Generated IO examples will by default be output to the console. Demo:
❯ time ./io --maxv 10 --max-bound 10
Demo mode:
...
program: a <- [int] | b <- tail a | c <- last b | d <- count c b
i: [[6, 5, 4, 9, 8, 2, 4, 0]] o: 1
i: [[3, 5, 5, 3, 8, 5]] o: 3
i: [[8, 9, 9]] o: 2
i: [[4]] o: 0
i: [[6, 8, 7, 8, 8, 2, 8]] o: 4
i: [[7, 4, 2, 2, 3, 0, 2, 2, 2]] o: 5
i: [[8]] o: 0
i: [[3, 1, 0, 3, 7, 8]] o: 1
i: [[3, 7, 7, 4, 7, 7, 6, 7]] o: 5
i: [[1]] o: 0
...
./io --maxv 10 --max-bound 10 4.61s user 0.13s system 107% cpu 4.424 total
To generate IO examples a program from stdin, use the --stdin
flag:
❯ echo "a <- [int] | b <- tail a" | ./io --stdin --maxv 5 --max-bound 5
...
i: [[0, 3, 3, 4, 2, 2, 0]] o: [3, 3, 4, 2, 2, 0]
i: [[3, 3, 2]] o: [3, 2]
i: [[4, 3, 3, 4, 2]] o: [3, 3, 4, 2]
i: [[2, 0]] o: [0]
i: [[3, 2, 4, 1, 0, 1, 0, 2, 2]] o: [2, 4, 1, 0, 1, 0, 2, 2]
i: [[1, 2, 3]] o: [2, 3]
i: [[1, 1, 3, 2]] o: [1, 3, 2]
i: [[3, 1, 1, 1, 0, 3]] o: [1, 1, 1, 0, 3]
i: [[1, 2, 2, 2, 0, 4, 3, 4, 2]] o: [2, 2, 2, 0, 4, 3, 4, 2]
i: [[4, 0, 4]] o: [0, 4]
Programs can also be input via plaintext file:
❯ echo "a <- [int] | b <- head a
a <- [int] | b <- tail a
a <- [int] | b <- tail a | c <- head a | d <- count c b
a <- [int] | b <- tail a | c <- len a | d <- count c b
a <- [int] | b <- tail a | c <- last a | d <- count c b
a <- [int] | b <- tail a | c <- len b | d <- count c b
a <- [int] | b <- tail a | c <- head b | d <- count c b
a <- [int] | b <- tail a | c <- last b | d <- count c b" > programs.txt
❯ ./io --from-txt programs.txt
Or, alternatively, from JSON:
❯ cat programs.json
[
{"source": "a <- [int] | b <- tail a | c <- head a | d <- count c b"},
{"source": "a <- [int] | b <- tail a | c <- len a | d <- count c b"},
{"source": "a <- [int] | b <- tail a | c <- last a | d <- count c b"},
{"source": "a <- [int] | b <- tail a | c <- len b | d <- count c b"},
{"source": "a <- [int] | b <- tail a | c <- head b | d <- count c b"},
{"source": "a <- [int] | b <- tail a | c <- last b | d <- count c b"}
]
❯ ./io --from-json programs.json
To output to json, use the --json
flag.
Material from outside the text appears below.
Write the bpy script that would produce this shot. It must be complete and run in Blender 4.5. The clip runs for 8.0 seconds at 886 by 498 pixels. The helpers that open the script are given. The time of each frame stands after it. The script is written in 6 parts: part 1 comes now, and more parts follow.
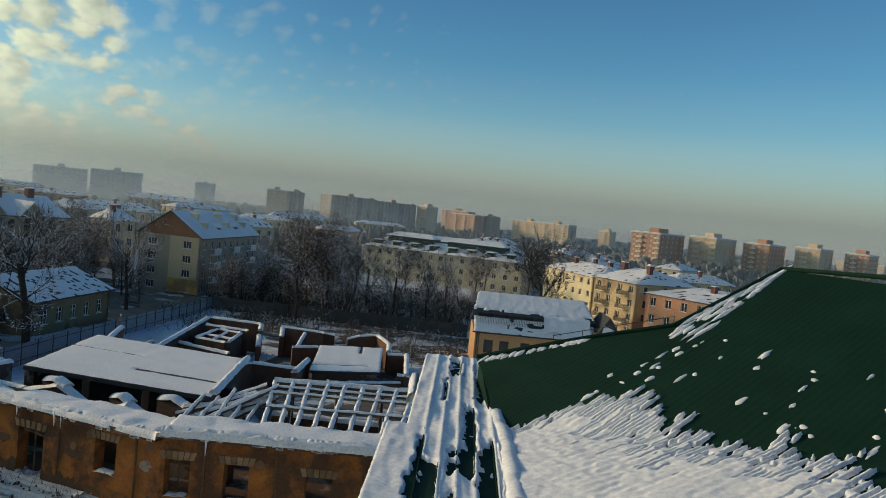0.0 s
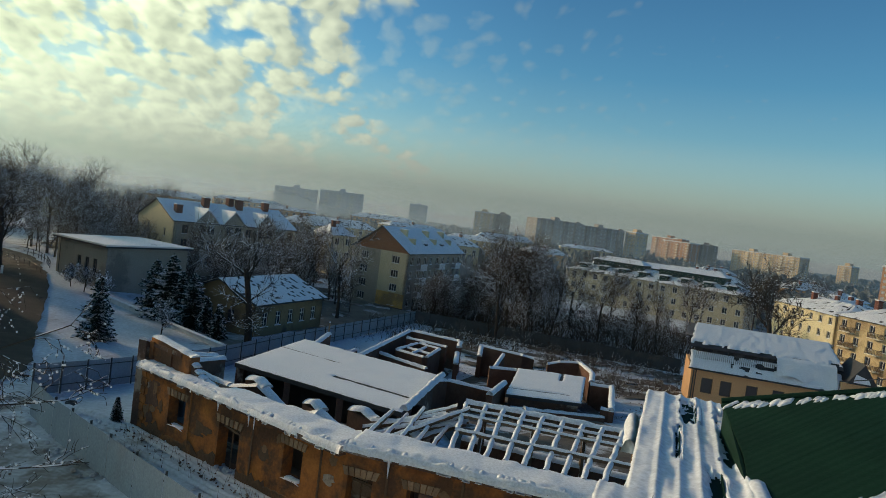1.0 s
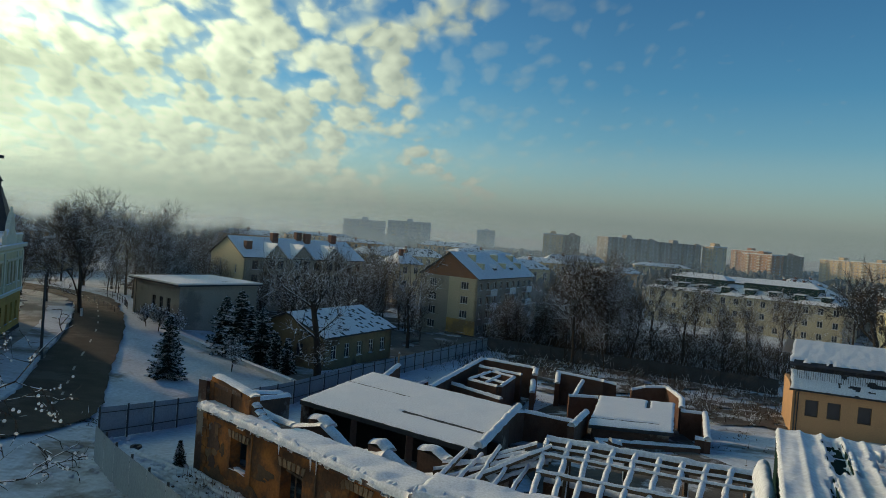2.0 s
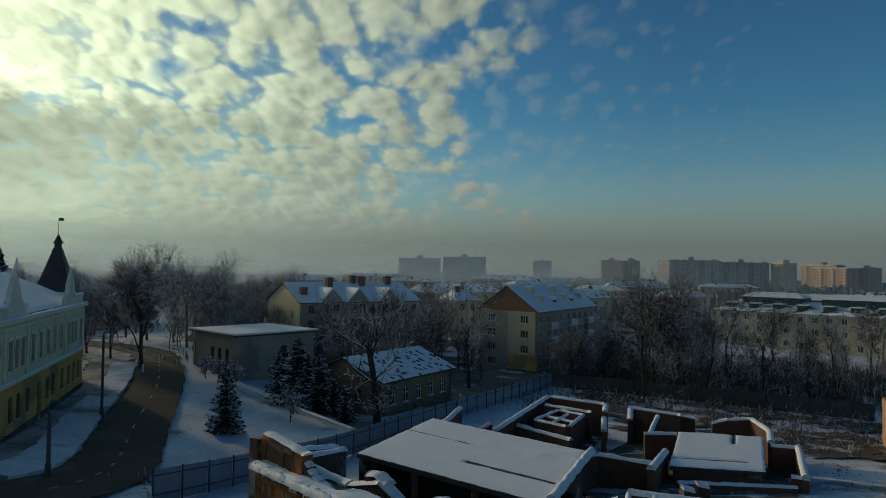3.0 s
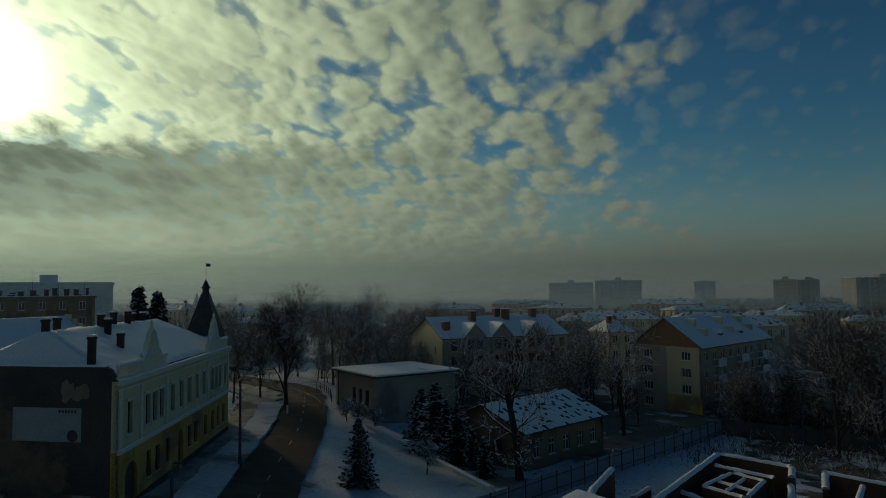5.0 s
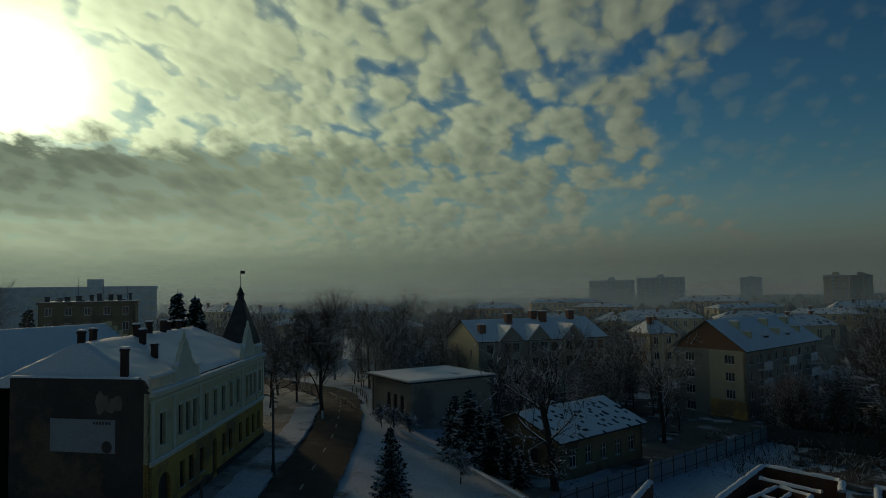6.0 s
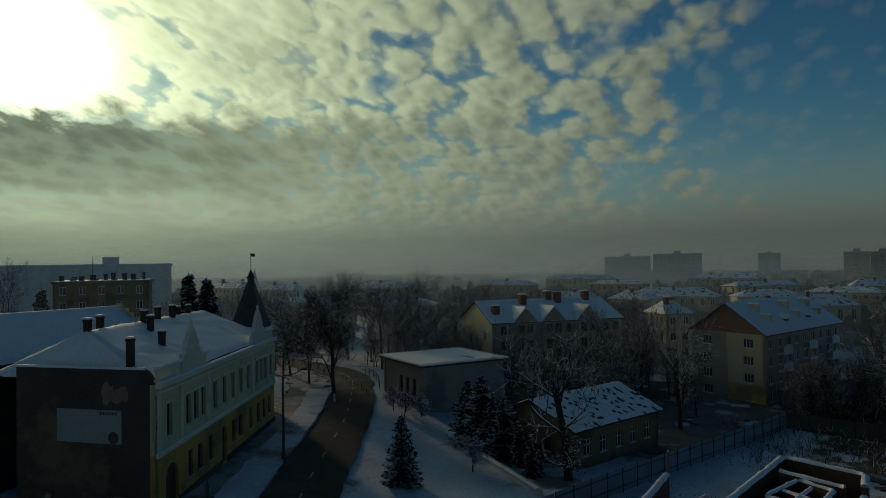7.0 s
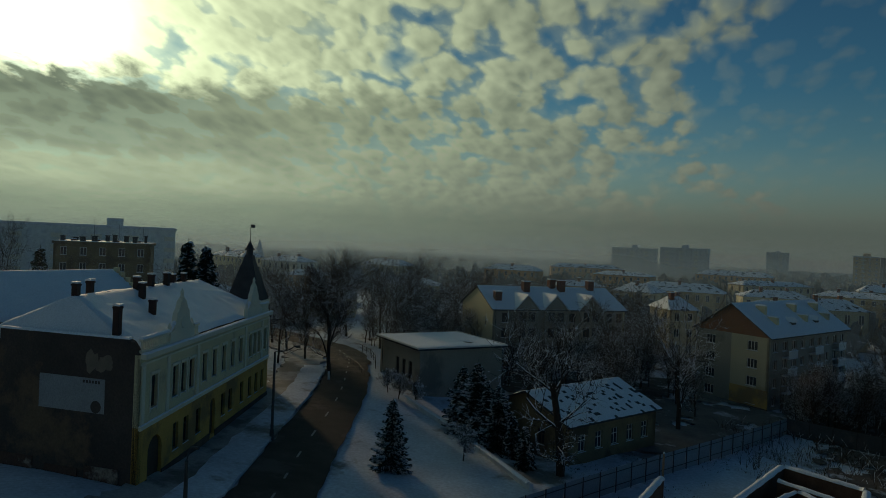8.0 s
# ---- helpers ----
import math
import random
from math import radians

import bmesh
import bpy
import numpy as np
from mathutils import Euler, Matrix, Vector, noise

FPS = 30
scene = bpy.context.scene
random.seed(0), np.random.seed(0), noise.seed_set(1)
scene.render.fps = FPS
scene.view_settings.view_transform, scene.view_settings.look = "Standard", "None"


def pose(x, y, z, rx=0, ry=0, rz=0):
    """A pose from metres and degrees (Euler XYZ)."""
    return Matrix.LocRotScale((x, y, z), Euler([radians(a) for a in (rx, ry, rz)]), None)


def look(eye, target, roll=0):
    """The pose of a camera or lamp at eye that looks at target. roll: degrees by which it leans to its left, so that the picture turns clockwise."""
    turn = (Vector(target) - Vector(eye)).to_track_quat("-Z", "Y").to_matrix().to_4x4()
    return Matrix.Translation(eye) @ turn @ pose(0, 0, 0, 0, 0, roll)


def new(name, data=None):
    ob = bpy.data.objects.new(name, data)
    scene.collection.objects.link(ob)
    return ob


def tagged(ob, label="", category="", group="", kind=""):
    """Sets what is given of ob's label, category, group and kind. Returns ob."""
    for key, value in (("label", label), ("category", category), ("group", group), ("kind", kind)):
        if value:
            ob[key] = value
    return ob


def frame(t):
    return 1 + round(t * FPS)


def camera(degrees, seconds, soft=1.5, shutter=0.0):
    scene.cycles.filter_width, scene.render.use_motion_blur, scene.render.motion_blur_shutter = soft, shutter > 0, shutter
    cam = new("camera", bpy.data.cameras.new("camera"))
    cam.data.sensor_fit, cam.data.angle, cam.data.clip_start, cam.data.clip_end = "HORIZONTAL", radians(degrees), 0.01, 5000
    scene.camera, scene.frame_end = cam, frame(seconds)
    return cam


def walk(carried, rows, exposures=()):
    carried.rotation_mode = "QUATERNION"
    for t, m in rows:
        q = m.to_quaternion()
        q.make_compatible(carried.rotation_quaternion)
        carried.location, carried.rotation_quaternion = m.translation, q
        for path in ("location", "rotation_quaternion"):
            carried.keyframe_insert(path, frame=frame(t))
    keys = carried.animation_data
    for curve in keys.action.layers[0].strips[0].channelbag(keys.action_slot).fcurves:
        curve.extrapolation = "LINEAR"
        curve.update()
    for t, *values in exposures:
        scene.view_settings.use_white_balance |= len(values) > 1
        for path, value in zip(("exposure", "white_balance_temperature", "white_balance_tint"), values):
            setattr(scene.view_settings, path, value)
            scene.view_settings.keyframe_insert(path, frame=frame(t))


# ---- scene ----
cam = camera(66.32, 8.0, soft=0.6)
walk(cam, [
    (0.0, look((-3.11, -10.95, 17.90), (17.44, 23.31, 15.92), 5.89)),
    (0.5, look((-1.84, -9.33, 17.45), (11.39, 28.37, 15.50), 7.97)),
    (1.0, look((-1.42, -7.08, 17.02), (8.05, 31.74, 15.09), 7.36)),
    (1.5, look((-0.98, -5.39, 16.68), (6.19, 33.93, 15.02), 6.03)),
    (3.0, look((-0.25, -1.72, 16.79), (1.75, 38.21, 17.90), 0.81)),
    (3.5, look((-0.02, -0.01, 17.01), (-0.02, 39.97, 18.45), -0.17)),
    (4.0, look((-0.05, 1.54, 17.50), (-2.14, 41.44, 19.47), 0.21)),
    (4.5, look((0.70, 3.26, 17.93), (-4.31, 42.86, 20.43), 0.03)),
    (5.0, look((0.99, 4.10, 18.43), (-5.83, 43.44, 20.93), -0.55)),
    (6.5, look((1.84, 5.86, 19.85), (-7.82, 44.62, 21.98), -1.05)),
    (7.0, look((1.57, 6.81, 20.46), (-8.42, 45.53, 21.36), -0.92)),
    (7.5, look((1.53, 7.81, 20.83), (-8.68, 46.48, 20.47), 1.21)),
    (8.0, look((1.45, 8.76, 20.80), (-8.92, 47.39, 20.51), 2.48)),
], exposures=[(0.0, -0.13, 6850, 16), (0.5, -0.10, 6800, 15), (1.0, -0.13, 6700, 13), (1.5, -0.15, 6600, 12), (3.0, -0.96, 6350, 11), (3.5, -1.23, 6350, 10), (4.5, -1.8, 6450, 7), (5.0, -1.9, 6500, 6), (6.5, -2.03, 6600, 6), (7.0, -1.85, 6600, 6), (7.5, -1.64, 6650, 6), (8.0, -1.72, 6700, 5)])

# ---- sky, sun ----
SUN_AZ, SUN_EL = radians(46), radians(15)          # azimuth to the left of +y
SUN = Vector((-math.sin(SUN_AZ) * math.cos(SUN_EL), math.cos(SUN_AZ) * math.cos(SUN_EL), math.sin(SUN_EL)))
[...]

Example:
❯ ./io --json
...
/Users/lcary/w/mit/task-generation/io.json
Note that higher bound values (min/max for input/output values) increase the runtime:
❯ time ./io --maxv 99 --max-bound 99
...
program: a <- int | b <- [int] | c <- count a b
i: [5, [9, 7, 4, 4]] o: 0
i: [8, [3, 8]] o: 1
i: [5, [4, 5, 9, 8, 7, 0, 8, 5]] o: 2
i: [7, [6, 7, 3, 3, 7, 0, 7, 2]] o: 3
i: [1, [33, 1, 1, 7, 3, 6, 1, 9, 1]] o: 4
i: [9, [78, 9, 52, 6, 9, 76, 9, 9, 9]] o: 5
i: [9, [1, 9]] o: 1
i: [0, [8, 0, 0, 17, 0, 0, 5, 3, 0]] o: 5
i: [4, [3]] o: 0
i: [36, [4]] o: 0
...
./io --maxv 99 --max-bound 99 38.44s user 0.19s system 100% cpu 38.374 total
Higher example numbers (-n
) also increase runtime significantly:
❯ time ./io -n 100 > ioexamples.txt
./io -n 100 > ioexamples.txt 68.85s user 0.19s system 100% cpu 1:08.80 total
Run ./io -h
for a complete list of parameterized settings.